Viennese-born Egon Wellesz (1885-1974) was a pupil of Schoenberg's, and a friend and contemporary of Alban Berg and Anton Webern. After Hitler's rise forced his exile, he settled in Britain, where he taught at Oxford University. His own music ranged widely - he wrote three operas, nine symphonies, string quartets and song cycles - but it's hardly ever heard today. This tribute, organised under the auspices of the Anglo-Austrian Music Society, revived three major works, all composed in Britain: a string quartet, a vocal work - a setting of Gerard Manley Hopkins - and an octet.
The impression left by these disparate works is puzzling. The Fifth String Quartet (1943) is audibly the work of a Schoenbergian, though there's far more emphasis on expressive melody than expressionist gesture, the quartet, with its subtitle, In Memoriam, was consciously designed as a leave-taking, and, in the Hopkins setting, begun the same year, he started to wipe the slate clean.

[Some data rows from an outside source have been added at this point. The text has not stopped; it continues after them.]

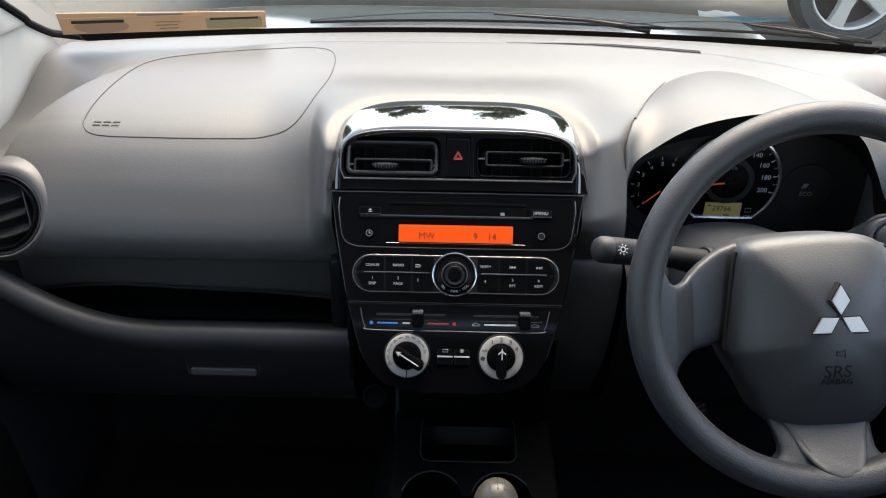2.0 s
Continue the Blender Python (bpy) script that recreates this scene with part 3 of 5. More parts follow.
def build_radio():
    radio = thing("car_radio", "black car radio with an orange display and silver-edged buttons", "car radio", STACK)
    out = [*PANEL, *[(-u, v) for u, v in PANEL[::-1]]]
    body = part("faceplate", plate(out[::-1], -0.06, 0.002, 0.0014), M_GLOSS, radio)
    edge = curve([(-0.1365, 0.184, 0.002), (-0.1375, 0.170, 0.002), (-0.1345, 0.144, 0.002), (-0.1305, 0.134, 0.002), (-0.1215, 0.1285, 0.002), (-0.10, 0.1265, 0.002), (0.0, 0.1262, 0.002),
                  (0.10, 0.1265, 0.002), (0.1215, 0.1285, 0.002), (0.1305, 0.134, 0.002), (0.1345, 0.144, 0.002), (0.1375, 0.170, 0.002), (0.1365, 0.184, 0.002)], 80)
    part("silver_edge", tube(edge, 0.0007, 6), M_CHROME, radio, "thin silver edge line")
    part("inner_panel", plate([(u, v) for u, v in [(-0.134, 0.186), (-0.136, 0.170), (-0.133, 0.1445), (-0.129, 0.1355), (-0.121, 0.130), (-0.10, 0.128), (0.10, 0.128), (0.121, 0.130), (0.129, 0.1355), (0.133, 0.1445), (0.136, 0.170), (0.134, 0.186)]], 0.0, 0.0026, 0.0004), M_SATIN, radio)
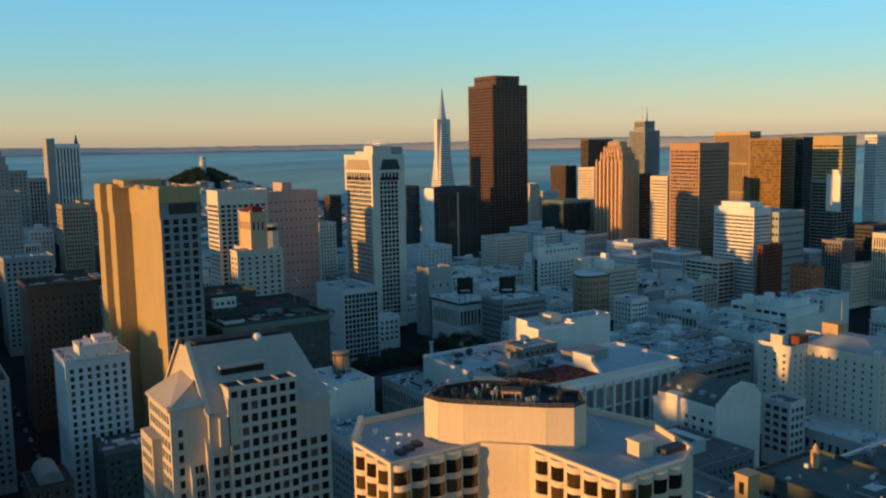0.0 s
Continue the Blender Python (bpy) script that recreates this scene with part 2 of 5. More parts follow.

Yet the 1947 octet seems to hark back to central Europe - although to the neoclassicism of Hindemith rather than the second Viennese school. It's bluff and rather too determinedly perky; whether there's more in it than this rather dutiful performance discovered, was hard to judge, but then, sadly, this isn't music any of the performers are going to play very often. Some of Wellesz's larger-scale works might provide a better sense of his stature.